[What this task involves]
Drop the pictures from the entries below, then reproduce the rest exactly.

[Provided entries]
%%

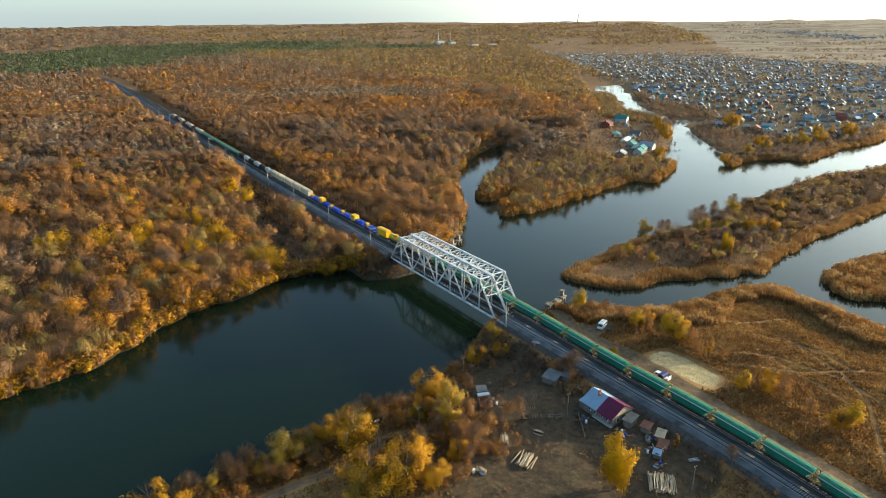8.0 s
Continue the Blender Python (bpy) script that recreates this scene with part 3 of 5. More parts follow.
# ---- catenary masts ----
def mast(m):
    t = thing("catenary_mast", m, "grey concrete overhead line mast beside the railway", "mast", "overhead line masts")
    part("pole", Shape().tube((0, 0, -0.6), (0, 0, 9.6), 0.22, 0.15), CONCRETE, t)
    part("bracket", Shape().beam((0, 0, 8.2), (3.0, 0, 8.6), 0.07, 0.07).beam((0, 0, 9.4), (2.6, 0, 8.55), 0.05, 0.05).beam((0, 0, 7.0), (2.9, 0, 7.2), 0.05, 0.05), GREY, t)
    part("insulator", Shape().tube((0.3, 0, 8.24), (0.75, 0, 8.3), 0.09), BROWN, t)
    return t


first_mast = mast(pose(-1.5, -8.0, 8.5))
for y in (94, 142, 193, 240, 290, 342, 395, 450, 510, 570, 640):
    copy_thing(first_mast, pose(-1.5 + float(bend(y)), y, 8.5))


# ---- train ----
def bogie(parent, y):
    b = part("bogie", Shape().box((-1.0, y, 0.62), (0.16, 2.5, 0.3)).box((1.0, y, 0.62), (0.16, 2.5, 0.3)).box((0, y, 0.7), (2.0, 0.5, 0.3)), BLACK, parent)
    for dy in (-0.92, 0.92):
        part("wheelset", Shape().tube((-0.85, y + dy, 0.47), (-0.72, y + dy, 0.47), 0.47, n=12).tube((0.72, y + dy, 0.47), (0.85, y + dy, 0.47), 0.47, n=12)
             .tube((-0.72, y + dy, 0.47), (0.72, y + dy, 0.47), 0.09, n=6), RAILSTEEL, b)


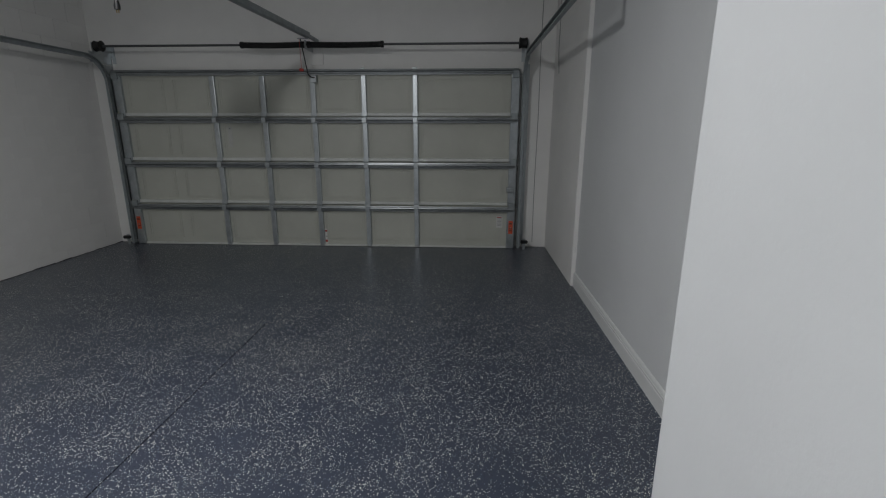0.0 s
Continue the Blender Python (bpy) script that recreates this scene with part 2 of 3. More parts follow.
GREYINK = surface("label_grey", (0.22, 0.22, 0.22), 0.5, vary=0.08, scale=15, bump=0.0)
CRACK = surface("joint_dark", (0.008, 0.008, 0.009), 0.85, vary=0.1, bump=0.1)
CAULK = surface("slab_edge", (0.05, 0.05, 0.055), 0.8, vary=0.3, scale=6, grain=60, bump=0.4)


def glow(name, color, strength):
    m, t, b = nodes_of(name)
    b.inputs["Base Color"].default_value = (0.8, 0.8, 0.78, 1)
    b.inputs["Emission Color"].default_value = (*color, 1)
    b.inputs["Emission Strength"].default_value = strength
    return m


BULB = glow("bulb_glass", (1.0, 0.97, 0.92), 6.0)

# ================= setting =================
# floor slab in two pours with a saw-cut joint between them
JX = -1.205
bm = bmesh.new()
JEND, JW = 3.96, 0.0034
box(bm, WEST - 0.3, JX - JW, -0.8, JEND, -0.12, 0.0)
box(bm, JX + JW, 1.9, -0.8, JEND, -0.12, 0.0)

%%

[The reply]
8.0 s
Continue the Blender Python (bpy) script that recreates this scene with part 3 of 5. More parts follow.
# ---- catenary masts ----
def mast(m):
    t = thing("catenary_mast", m, "grey concrete overhead line mast beside the railway", "mast", "overhead line masts")
    part("pole", Shape().tube((0, 0, -0.6), (0, 0, 9.6), 0.22, 0.15), CONCRETE, t)
    part("bracket", Shape().beam((0, 0, 8.2), (3.0, 0, 8.6), 0.07, 0.07).beam((0, 0, 9.4), (2.6, 0, 8.55), 0.05, 0.05).beam((0, 0, 7.0), (2.9, 0, 7.2), 0.05, 0.05), GREY, t)
    part("insulator", Shape().tube((0.3, 0, 8.24), (0.75, 0, 8.3), 0.09), BROWN, t)
    return t


first_mast = mast(pose(-1.5, -8.0, 8.5))
for y in (94, 142, 193, 240, 290, 342, 395, 450, 510, 570, 640):
    copy_thing(first_mast, pose(-1.5 + float(bend(y)), y, 8.5))


# ---- train ----
def bogie(parent, y):
    b = part("bogie", Shape().box((-1.0, y, 0.62), (0.16, 2.5, 0.3)).box((1.0, y, 0.62), (0.16, 2.5, 0.3)).box((0, y, 0.7), (2.0, 0.5, 0.3)), BLACK, parent)
    for dy in (-0.92, 0.92):
        part("wheelset", Shape().tube((-0.85, y + dy, 0.47), (-0.72, y + dy, 0.47), 0.47, n=12).tube((0.72, y + dy, 0.47), (0.85, y + dy, 0.47), 0.47, n=12)
             .tube((-0.72, y + dy, 0.47), (0.72, y + dy, 0.47), 0.09, n=6), RAILSTEEL, b)


0.0 s
Continue the Blender Python (bpy) script that recreates this scene with part 2 of 3. More parts follow.
GREYINK = surface("label_grey", (0.22, 0.22, 0.22), 0.5, vary=0.08, scale=15, bump=0.0)
CRACK = surface("joint_dark", (0.008, 0.008, 0.009), 0.85, vary=0.1, bump=0.1)
CAULK = surface("slab_edge", (0.05, 0.05, 0.055), 0.8, vary=0.3, scale=6, grain=60, bump=0.4)


def glow(name, color, strength):
    m, t, b = nodes_of(name)
    b.inputs["Base Color"].default_value = (0.8, 0.8, 0.78, 1)
    b.inputs["Emission Color"].default_value = (*color, 1)
    b.inputs["Emission Strength"].default_value = strength
    return m


BULB = glow("bulb_glass", (1.0, 0.97, 0.92), 6.0)

# ================= setting =================
# floor slab in two pours with a saw-cut joint between them
JX = -1.205
bm = bmesh.new()
JEND, JW = 3.96, 0.0034
box(bm, WEST - 0.3, JX - JW, -0.8, JEND, -0.12, 0.0)
box(bm, JX + JW, 1.9, -0.8, JEND, -0.12, 0.0)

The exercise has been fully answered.